[EXERCISE DIRECTIONS]
Return each line of the records with nothing changed, pictures excepted.

• • • • • • •

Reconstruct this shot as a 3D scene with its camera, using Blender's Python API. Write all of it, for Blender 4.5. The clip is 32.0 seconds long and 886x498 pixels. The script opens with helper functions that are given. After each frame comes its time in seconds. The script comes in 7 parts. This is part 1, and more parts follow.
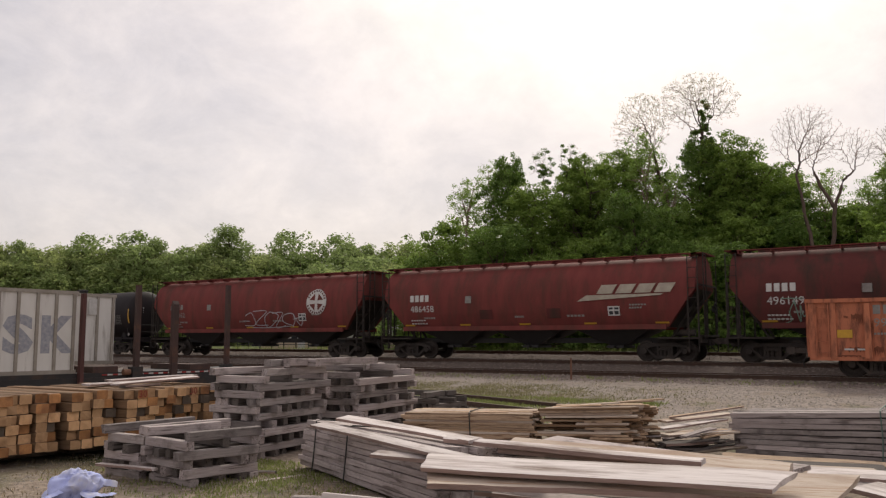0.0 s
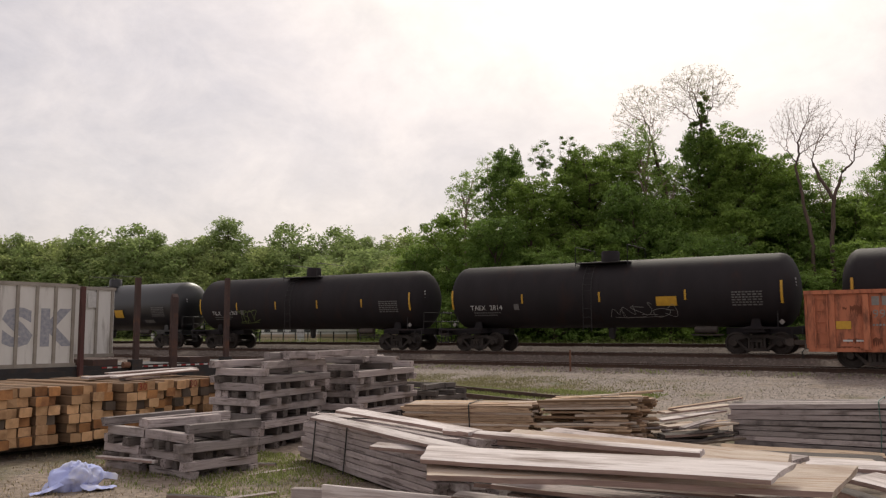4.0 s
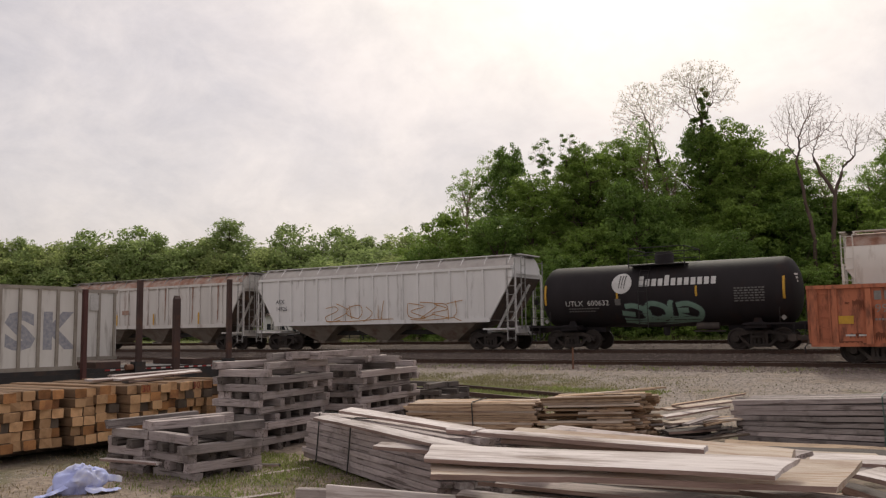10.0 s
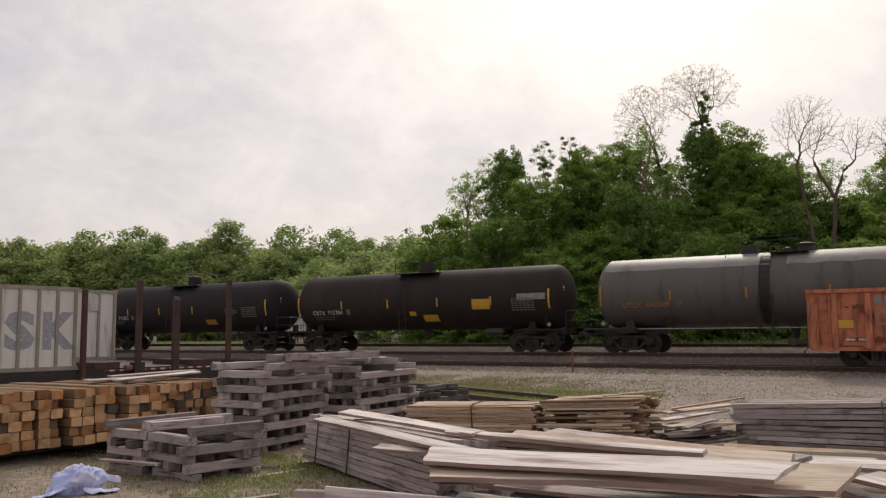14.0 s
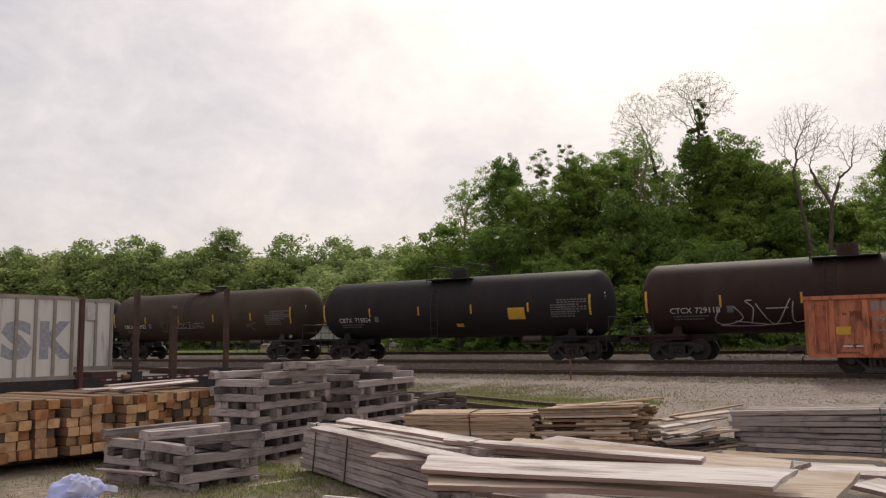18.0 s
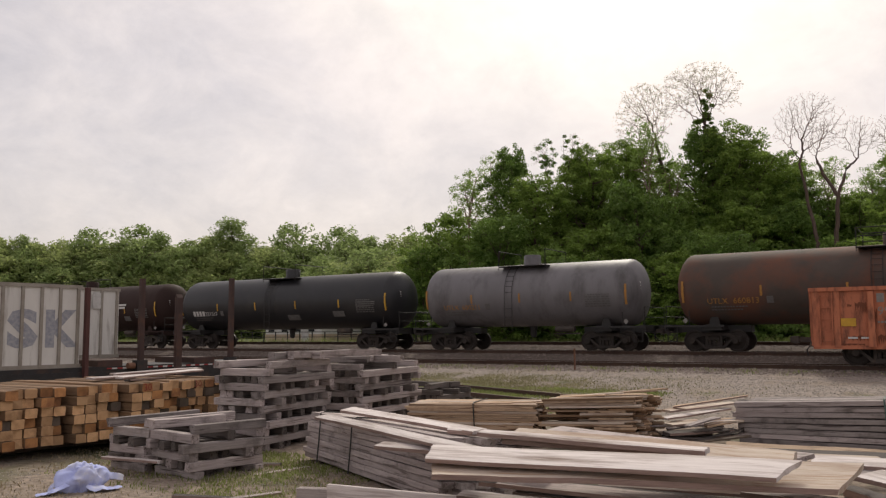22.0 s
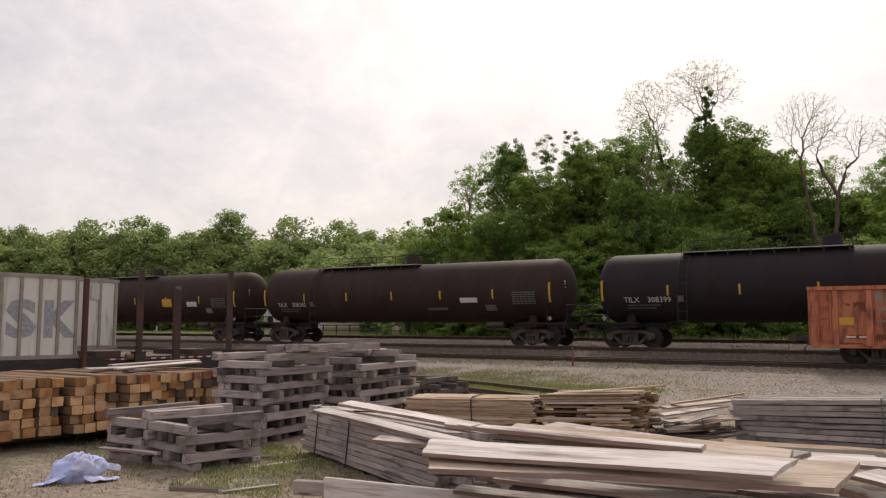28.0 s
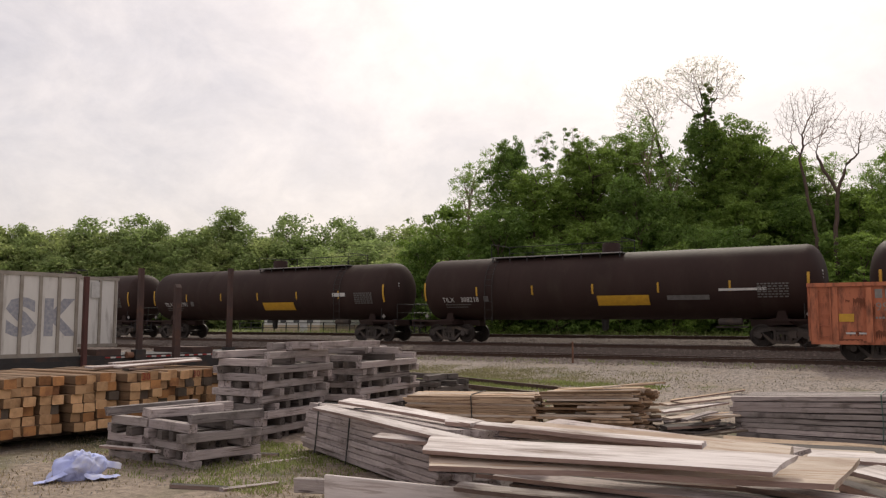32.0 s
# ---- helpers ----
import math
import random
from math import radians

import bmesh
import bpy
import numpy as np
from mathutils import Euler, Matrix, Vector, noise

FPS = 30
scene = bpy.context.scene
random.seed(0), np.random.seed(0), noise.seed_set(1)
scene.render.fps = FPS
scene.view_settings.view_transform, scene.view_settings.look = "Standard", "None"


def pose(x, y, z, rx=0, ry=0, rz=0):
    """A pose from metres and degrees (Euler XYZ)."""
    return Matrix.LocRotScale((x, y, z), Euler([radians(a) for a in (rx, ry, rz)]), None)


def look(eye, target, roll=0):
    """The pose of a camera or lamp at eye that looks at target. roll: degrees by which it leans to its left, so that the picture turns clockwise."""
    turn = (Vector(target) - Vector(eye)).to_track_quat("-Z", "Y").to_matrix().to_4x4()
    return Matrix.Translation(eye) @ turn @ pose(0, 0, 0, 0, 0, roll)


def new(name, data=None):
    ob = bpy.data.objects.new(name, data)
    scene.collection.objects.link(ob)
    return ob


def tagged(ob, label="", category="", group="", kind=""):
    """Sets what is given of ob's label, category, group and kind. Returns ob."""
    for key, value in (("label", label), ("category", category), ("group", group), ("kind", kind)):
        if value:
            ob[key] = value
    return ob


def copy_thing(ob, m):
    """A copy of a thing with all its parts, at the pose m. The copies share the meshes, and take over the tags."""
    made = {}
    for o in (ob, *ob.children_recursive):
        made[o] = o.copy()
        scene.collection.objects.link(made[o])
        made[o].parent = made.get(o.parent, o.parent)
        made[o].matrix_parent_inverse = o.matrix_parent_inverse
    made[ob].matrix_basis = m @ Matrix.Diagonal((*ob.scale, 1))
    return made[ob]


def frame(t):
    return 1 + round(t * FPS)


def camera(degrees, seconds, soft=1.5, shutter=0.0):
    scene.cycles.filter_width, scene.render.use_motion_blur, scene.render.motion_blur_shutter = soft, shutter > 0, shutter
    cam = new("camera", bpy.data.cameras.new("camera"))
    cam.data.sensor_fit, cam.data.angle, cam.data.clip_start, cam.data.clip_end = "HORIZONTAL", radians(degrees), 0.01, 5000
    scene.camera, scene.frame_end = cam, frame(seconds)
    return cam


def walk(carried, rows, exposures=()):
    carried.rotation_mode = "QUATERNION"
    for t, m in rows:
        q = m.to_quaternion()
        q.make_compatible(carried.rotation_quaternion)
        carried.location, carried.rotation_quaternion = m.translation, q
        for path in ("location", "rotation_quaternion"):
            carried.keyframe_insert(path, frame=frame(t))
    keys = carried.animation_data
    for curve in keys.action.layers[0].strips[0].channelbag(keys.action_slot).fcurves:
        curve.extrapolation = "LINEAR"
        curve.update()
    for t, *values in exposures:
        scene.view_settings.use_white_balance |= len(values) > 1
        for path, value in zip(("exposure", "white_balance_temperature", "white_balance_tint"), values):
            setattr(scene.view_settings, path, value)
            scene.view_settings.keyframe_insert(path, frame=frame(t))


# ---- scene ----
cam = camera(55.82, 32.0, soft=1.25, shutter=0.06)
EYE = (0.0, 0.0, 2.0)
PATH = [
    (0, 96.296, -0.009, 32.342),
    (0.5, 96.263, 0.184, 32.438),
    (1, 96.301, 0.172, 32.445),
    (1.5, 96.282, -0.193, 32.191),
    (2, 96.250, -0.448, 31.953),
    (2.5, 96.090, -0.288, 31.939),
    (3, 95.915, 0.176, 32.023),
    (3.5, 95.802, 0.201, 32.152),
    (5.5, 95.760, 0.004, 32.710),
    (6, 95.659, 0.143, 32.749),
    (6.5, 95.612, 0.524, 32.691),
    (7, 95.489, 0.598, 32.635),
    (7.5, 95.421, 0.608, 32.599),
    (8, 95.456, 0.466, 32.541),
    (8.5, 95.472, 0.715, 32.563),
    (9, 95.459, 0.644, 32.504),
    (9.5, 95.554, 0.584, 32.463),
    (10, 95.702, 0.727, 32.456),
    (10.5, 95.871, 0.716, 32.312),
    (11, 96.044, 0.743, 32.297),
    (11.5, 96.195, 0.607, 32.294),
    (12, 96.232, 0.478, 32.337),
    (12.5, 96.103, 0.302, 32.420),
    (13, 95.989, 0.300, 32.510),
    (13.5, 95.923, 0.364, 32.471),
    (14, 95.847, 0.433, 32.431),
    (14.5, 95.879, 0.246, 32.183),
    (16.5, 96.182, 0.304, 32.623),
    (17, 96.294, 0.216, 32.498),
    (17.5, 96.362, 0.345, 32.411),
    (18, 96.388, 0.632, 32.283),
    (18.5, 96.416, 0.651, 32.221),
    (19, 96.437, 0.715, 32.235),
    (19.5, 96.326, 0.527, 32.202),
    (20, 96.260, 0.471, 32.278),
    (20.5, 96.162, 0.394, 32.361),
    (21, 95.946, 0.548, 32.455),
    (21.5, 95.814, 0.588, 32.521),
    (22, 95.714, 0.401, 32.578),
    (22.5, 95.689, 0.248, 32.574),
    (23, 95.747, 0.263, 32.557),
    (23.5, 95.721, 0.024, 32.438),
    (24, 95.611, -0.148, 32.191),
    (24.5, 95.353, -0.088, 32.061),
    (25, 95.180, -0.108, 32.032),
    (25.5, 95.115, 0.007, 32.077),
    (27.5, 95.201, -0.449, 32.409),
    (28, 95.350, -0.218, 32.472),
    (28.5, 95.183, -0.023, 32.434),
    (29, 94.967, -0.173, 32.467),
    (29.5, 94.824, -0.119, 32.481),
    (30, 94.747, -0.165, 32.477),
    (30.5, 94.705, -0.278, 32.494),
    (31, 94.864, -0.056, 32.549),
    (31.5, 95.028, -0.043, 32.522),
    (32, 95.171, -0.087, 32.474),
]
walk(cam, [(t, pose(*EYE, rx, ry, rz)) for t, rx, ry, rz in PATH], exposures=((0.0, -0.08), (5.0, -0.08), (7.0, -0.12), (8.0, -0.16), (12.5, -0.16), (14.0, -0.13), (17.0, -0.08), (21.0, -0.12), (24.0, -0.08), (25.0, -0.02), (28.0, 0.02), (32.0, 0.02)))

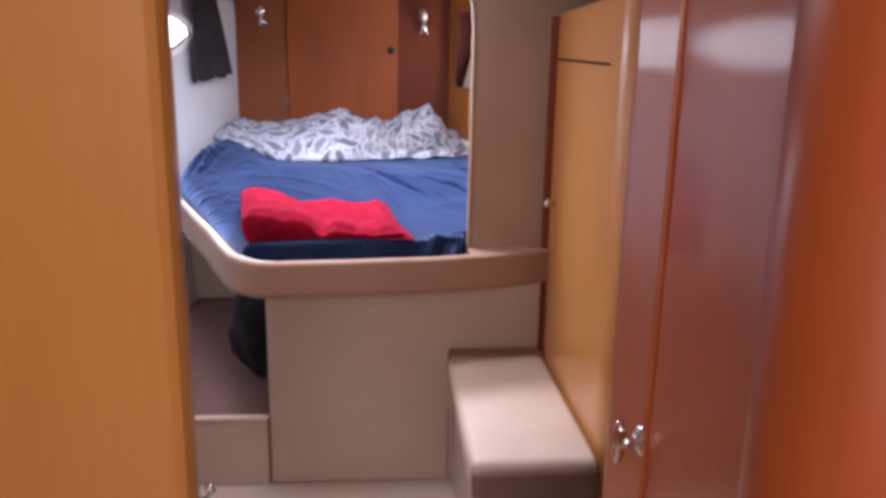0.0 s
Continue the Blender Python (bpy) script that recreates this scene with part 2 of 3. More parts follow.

• • • • • • •

[FINAL RESULT]
Reconstruct this shot as a 3D scene with its camera, using Blender's Python API. Write all of it, for Blender 4.5. The clip is 32.0 seconds long and 886x498 pixels. The script opens with helper functions that are given. After each frame comes its time in seconds. The script comes in 7 parts. This is part 1, and more parts follow.
0.0 s
4.0 s
10.0 s
14.0 s
18.0 s
22.0 s
28.0 s
32.0 s
# ---- helpers ----
import math
import random
from math import radians

import bmesh
import bpy
import numpy as np
from mathutils import Euler, Matrix, Vector, noise

FPS = 30
scene = bpy.context.scene
random.seed(0), np.random.seed(0), noise.seed_set(1)
scene.render.fps = FPS
scene.view_settings.view_transform, scene.view_settings.look = "Standard", "None"


def pose(x, y, z, rx=0, ry=0, rz=0):
    """A pose from metres and degrees (Euler XYZ)."""
    return Matrix.LocRotScale((x, y, z), Euler([radians(a) for a in (rx, ry, rz)]), None)


def look(eye, target, roll=0):
    """The pose of a camera or lamp at eye that looks at target. roll: degrees by which it leans to its left, so that the picture turns clockwise."""
    turn = (Vector(target) - Vector(eye)).to_track_quat("-Z", "Y").to_matrix().to_4x4()
    return Matrix.Translation(eye) @ turn @ pose(0, 0, 0, 0, 0, roll)


def new(name, data=None):
    ob = bpy.data.objects.new(name, data)
    scene.collection.objects.link(ob)
    return ob


def tagged(ob, label="", category="", group="", kind=""):
    """Sets what is given of ob's label, category, group and kind. Returns ob."""
    for key, value in (("label", label), ("category", category), ("group", group), ("kind", kind)):
        if value:
            ob[key] = value
    return ob


def copy_thing(ob, m):
    """A copy of a thing with all its parts, at the pose m. The copies share the meshes, and take over the tags."""
    made = {}
    for o in (ob, *ob.children_recursive):
        made[o] = o.copy()
        scene.collection.objects.link(made[o])
        made[o].parent = made.get(o.parent, o.parent)
        made[o].matrix_parent_inverse = o.matrix_parent_inverse
    made[ob].matrix_basis = m @ Matrix.Diagonal((*ob.scale, 1))
    return made[ob]


def frame(t):
    return 1 + round(t * FPS)


def camera(degrees, seconds, soft=1.5, shutter=0.0):
    scene.cycles.filter_width, scene.render.use_motion_blur, scene.render.motion_blur_shutter = soft, shutter > 0, shutter
    cam = new("camera", bpy.data.cameras.new("camera"))
    cam.data.sensor_fit, cam.data.angle, cam.data.clip_start, cam.data.clip_end = "HORIZONTAL", radians(degrees), 0.01, 5000
    scene.camera, scene.frame_end = cam, frame(seconds)
    return cam


def walk(carried, rows, exposures=()):
    carried.rotation_mode = "QUATERNION"
    for t, m in rows:
        q = m.to_quaternion()
        q.make_compatible(carried.rotation_quaternion)
        carried.location, carried.rotation_quaternion = m.translation, q
        for path in ("location", "rotation_quaternion"):
            carried.keyframe_insert(path, frame=frame(t))
    keys = carried.animation_data
    for curve in keys.action.layers[0].strips[0].channelbag(keys.action_slot).fcurves:
        curve.extrapolation = "LINEAR"
        curve.update()
    for t, *values in exposures:
        scene.view_settings.use_white_balance |= len(values) > 1
        for path, value in zip(("exposure", "white_balance_temperature", "white_balance_tint"), values):
            setattr(scene.view_settings, path, value)
            scene.view_settings.keyframe_insert(path, frame=frame(t))


# ---- scene ----
cam = camera(55.82, 32.0, soft=1.25, shutter=0.06)
EYE = (0.0, 0.0, 2.0)
PATH = [
    (0, 96.296, -0.009, 32.342),
    (0.5, 96.263, 0.184, 32.438),
    (1, 96.301, 0.172, 32.445),
    (1.5, 96.282, -0.193, 32.191),
    (2, 96.250, -0.448, 31.953),
    (2.5, 96.090, -0.288, 31.939),
    (3, 95.915, 0.176, 32.023),
    (3.5, 95.802, 0.201, 32.152),
    (5.5, 95.760, 0.004, 32.710),
    (6, 95.659, 0.143, 32.749),
    (6.5, 95.612, 0.524, 32.691),
    (7, 95.489, 0.598, 32.635),
    (7.5, 95.421, 0.608, 32.599),
    (8, 95.456, 0.466, 32.541),
    (8.5, 95.472, 0.715, 32.563),
    (9, 95.459, 0.644, 32.504),
    (9.5, 95.554, 0.584, 32.463),
    (10, 95.702, 0.727, 32.456),
    (10.5, 95.871, 0.716, 32.312),
    (11, 96.044, 0.743, 32.297),
    (11.5, 96.195, 0.607, 32.294),
    (12, 96.232, 0.478, 32.337),
    (12.5, 96.103, 0.302, 32.420),
    (13, 95.989, 0.300, 32.510),
    (13.5, 95.923, 0.364, 32.471),
    (14, 95.847, 0.433, 32.431),
    (14.5, 95.879, 0.246, 32.183),
    (16.5, 96.182, 0.304, 32.623),
    (17, 96.294, 0.216, 32.498),
    (17.5, 96.362, 0.345, 32.411),
    (18, 96.388, 0.632, 32.283),
    (18.5, 96.416, 0.651, 32.221),
    (19, 96.437, 0.715, 32.235),
    (19.5, 96.326, 0.527, 32.202),
    (20, 96.260, 0.471, 32.278),
    (20.5, 96.162, 0.394, 32.361),
    (21, 95.946, 0.548, 32.455),
    (21.5, 95.814, 0.588, 32.521),
    (22, 95.714, 0.401, 32.578),
    (22.5, 95.689, 0.248, 32.574),
    (23, 95.747, 0.263, 32.557),
    (23.5, 95.721, 0.024, 32.438),
    (24, 95.611, -0.148, 32.191),
    (24.5, 95.353, -0.088, 32.061),
    (25, 95.180, -0.108, 32.032),
    (25.5, 95.115, 0.007, 32.077),
    (27.5, 95.201, -0.449, 32.409),
    (28, 95.350, -0.218, 32.472),
    (28.5, 95.183, -0.023, 32.434),
    (29, 94.967, -0.173, 32.467),
    (29.5, 94.824, -0.119, 32.481),
    (30, 94.747, -0.165, 32.477),
    (30.5, 94.705, -0.278, 32.494),
    (31, 94.864, -0.056, 32.549),
    (31.5, 95.028, -0.043, 32.522),
    (32, 95.171, -0.087, 32.474),
]
walk(cam, [(t, pose(*EYE, rx, ry, rz)) for t, rx, ry, rz in PATH], exposures=((0.0, -0.08), (5.0, -0.08), (7.0, -0.12), (8.0, -0.16), (12.5, -0.16), (14.0, -0.13), (17.0, -0.08), (21.0, -0.12), (24.0, -0.08), (25.0, -0.02), (28.0, 0.02), (32.0, 0.02)))

0.0 s
Continue the Blender Python (bpy) script that recreates this scene with part 2 of 3. More parts follow.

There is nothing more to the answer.